I don't know why you think ray tracing is such a pipe dream. I've been quite enjoying every game using it since I got my 2080 Ti and even more so now that I have a 3090. What compromises are ray tracing bringing that other fancy, expensive graphical effects don't?
I see RT in the same light as I see PhysX.
When PhysX first came out, it required an accelerator card. Then even after it was purchased by nVidia, it still required an nVidia GPU for acceleration for a long while. Now... it's a middleware that doesn't require anything fancy.
Now, RT isn't exactly the same as physics software. But I think we will see some parallels.
I play exactly 0 games that support RT of any flavor. There are games on my radar that do support RT - but none of them ~require~ RT.
In the same vein that back in the day - a handful of high profile games supported PhysX acceleration, but none of them required it. At least until the API was tweaked to be scalable enough to run on something that didn't have acceleration available - now physics software (PhysX included) is everywhere, in almost every title, and will run (to some degree) on almost every machine.
It was cool to watch Batman's cape flutter in the wind and trash blow around, but it didn't fundamentally change the game. Now, every game supports that to some degree, and it doesn't require anything specific to run.
I think RT is going to take the same avenue. Today - it requires specific cards with high horsepower, and provides some graphical flare but nothing requires it. Tomorrow - probably will run on every GPU card produced, but still won't be "required". The day after - will run on a potato, nearly every title will have some RT to some degree, and we won't be talking about it anymore.
By the time we get to titles that require RT, the API will look completely different than it does today, the hardware will be completely different than today, and the GPU you bought today to run RT will be inconsequential. (And hopefully we can buy today's hardware by then...)
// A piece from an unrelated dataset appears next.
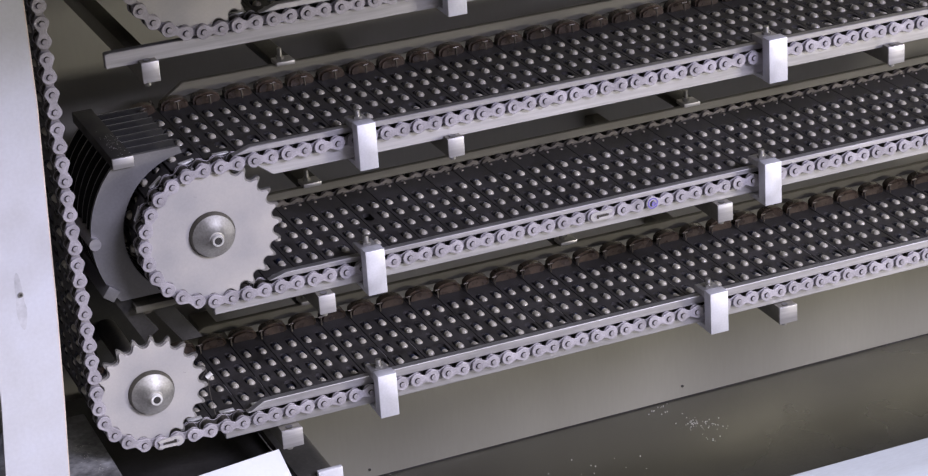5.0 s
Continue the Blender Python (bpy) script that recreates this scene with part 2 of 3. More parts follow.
def cabinet():
    tagged(part("wall_cabinet", box(-0.62, 1.7, WALL_Y, WALL_Y + 0.012, DECK + 0.0005, 0.75, 0.0005), WALL),
           "olive-grey stainless steel back wall of the machine", "wall", kind="structure")
    deck = tagged(part("deck", box(-0.62, 1.7, 0.072, WALL_Y - 0.0010, DECK - 0.012, DECK, 0.001), FLOOR),
                  "dark stainless steel floor sheet under the conveyor", "deck", kind="structure")
    bm = box(-0.62, 1.7, -0.16, 0.0, -0.006, 0.0, 0.001)
    bm.transform(pose(0, 0.0705, DECK + 0.0045, 42, 0, 0))
    tagged(part("ledge", bm, LEDGE),
           "bright metal ledge along the deck", "ledge", kind="structure")
    tagged(part("baseboard", box(-0.60, 1.68, 0.075, 0.29, -1.15, DECK - 0.03, 0.002), WALL),
           "stainless steel lower body of the machine", "cabinet", kind="structure")
    # Out of view; added to keep light off the upper wall and rows.
    tagged(part("ceiling_cabinet", box(-0.62, 1.7, -0.45, 0.312, 0.41, 0.422, 0.002), WALL),
           "unseen steel sheet added over the conveyor to block light", "hood", kind="structure")
    bm = bmesh.new()
    for x, z in ((0.620, -0.437), (0.228, -0.441)):
        add_lathe(bm, [(0.0015, WALL_Y - 0.0012), (0.0015, WALL_Y + 0.001)], 12, x, z)
    tagged(part("trim", bm, BLACK), "small dark rivets in the back wall", "rivet", kind="structure")
    tagged(part("seam", box(-0.62, 1.7, WALL_Y - 0.0008, WALL_Y + 0.011, DECK - 0.02, DECK + 0.0003), BLACK),
           "dark joint between back wall and deck", "joint", kind="structure")
    rng = random.Random(4)
    bm = bmesh.new()
    for cx, cy, n, s in ((0.581, 0.287, 14, 0.008), (0.600, 0.236, 44, 0.010), (0.615, 0.222, 16, 0.012), (0.60, 0.19, 6, 0.006), (0.47, 0.20, 10, 0.03)):
        for _ in range(n):
            r = rng.uniform(0.0003, 0.0008)
            bmesh.ops.create_icosphere(bm, subdivisions=1, radius=r, matrix=Matrix.Translation(
                (rng.gauss(cx, s), min(WALL_Y - 0.004, rng.gauss(cy, s * 0.8)), DECK + r * 0.4)) @ Matrix.Diagonal((1, 1.3, 0.6, 1)))
    tagged(part("crumbs", bm, CRUMB), "white crumbs scattered on the steel deck", "crumbs", kind="stuff")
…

If you want to pay for the privilege of running RT now - I have no problem with you doing so. I applaud it, in fact, as it helps push it forward as a standard. But you shouldn't go assuming that everyone will be willing to pay hundreds (thousands) of dollars just to have better shadows and ultra-reflective mud puddles. For me, RT would be a bonus, but I will buy whatever is available, RT isn't even a consideration in that. And given the choice between rasterization speed and RT speed, I'd pick the faster rasterizing card every time, because (almost) ~every~ title requires rasterization to some degree, while only a handful support RT for some additional effects.